What awesome promises and capabilities.  By virtue of our redemption in Christ Jesus, we have nothing to fear.  Our destination is God’s welcoming invitation to enter life eternal, where there are no more tears, no more suffering, no more death, no more violence, no more sin.  Pure light and holiness,  total transformation into Christ awaits us. 

With the writer of today’s responsorial psalm, we pray: “I believe that I shall see the good things of the Lord in the land of the living,” and I also “wait for the Lord with courage; [am] stouthearted in my “wait for the Lord.”

What about you?

Monday, September 2, 2013

Jesus, Bearer of Good News

In today’s Gospel, Jesus enters the synagogue, as He had always done during the Sabbath.  He is handed the scroll of the prophet Isaiah and opens to the passage which reads:

The Spirit of the Lord is upon me,
because he has anointed me
to bring glad tidings to the poor.
He has sent me to proclaim liberty to captives
and recovery of sight to the blind,
to let the oppressed go free,
and to proclaim a year acceptable to the Lord.

This is Jesus, the Son of God, reading this passage. Jesus tells us that the Father anointed Him “to bring glad tidings to the poor,” to us, that He “has been sent [by the Father] to proclaim liberty to captives,” yes to us; and to bring “recovery of sight to the blind,” to you and me, to free us from our oppression!

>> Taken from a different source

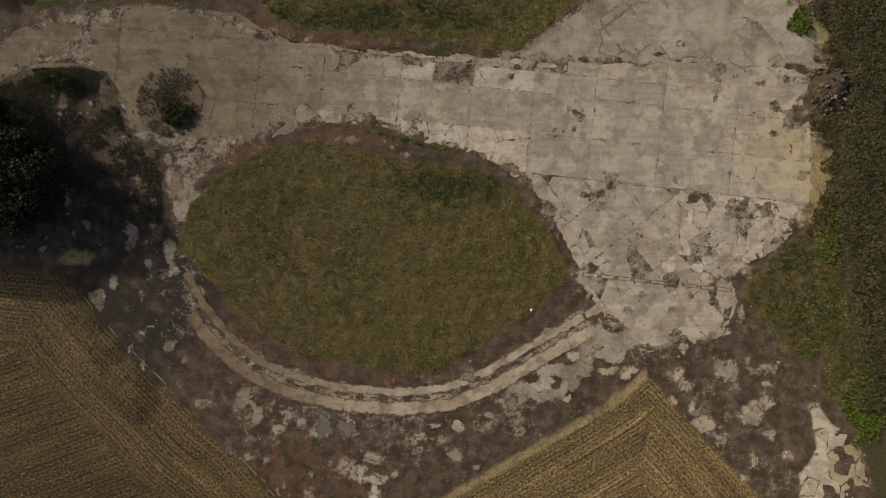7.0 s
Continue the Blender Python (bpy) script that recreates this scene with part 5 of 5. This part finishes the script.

Like the Jews who were listening to Jesus and who dismissed him, saying “Is he not the son of Joseph,” do you and I find a reason to reject His message?  Do we choose to remain blind, oppressed, unfree because Jesus, in our minds, is only the son of Joseph, not the Son of God sent by the Father to bring us good news of salvation? On the one hand, do we dismiss God’s message because we do not like the one who delivers it?  On the other hand, when we are the instrument that God invites to proclaim the Gospel, to share our faith, do we resist because, after all, whom am  I, I’m only so and so’s son/daughter!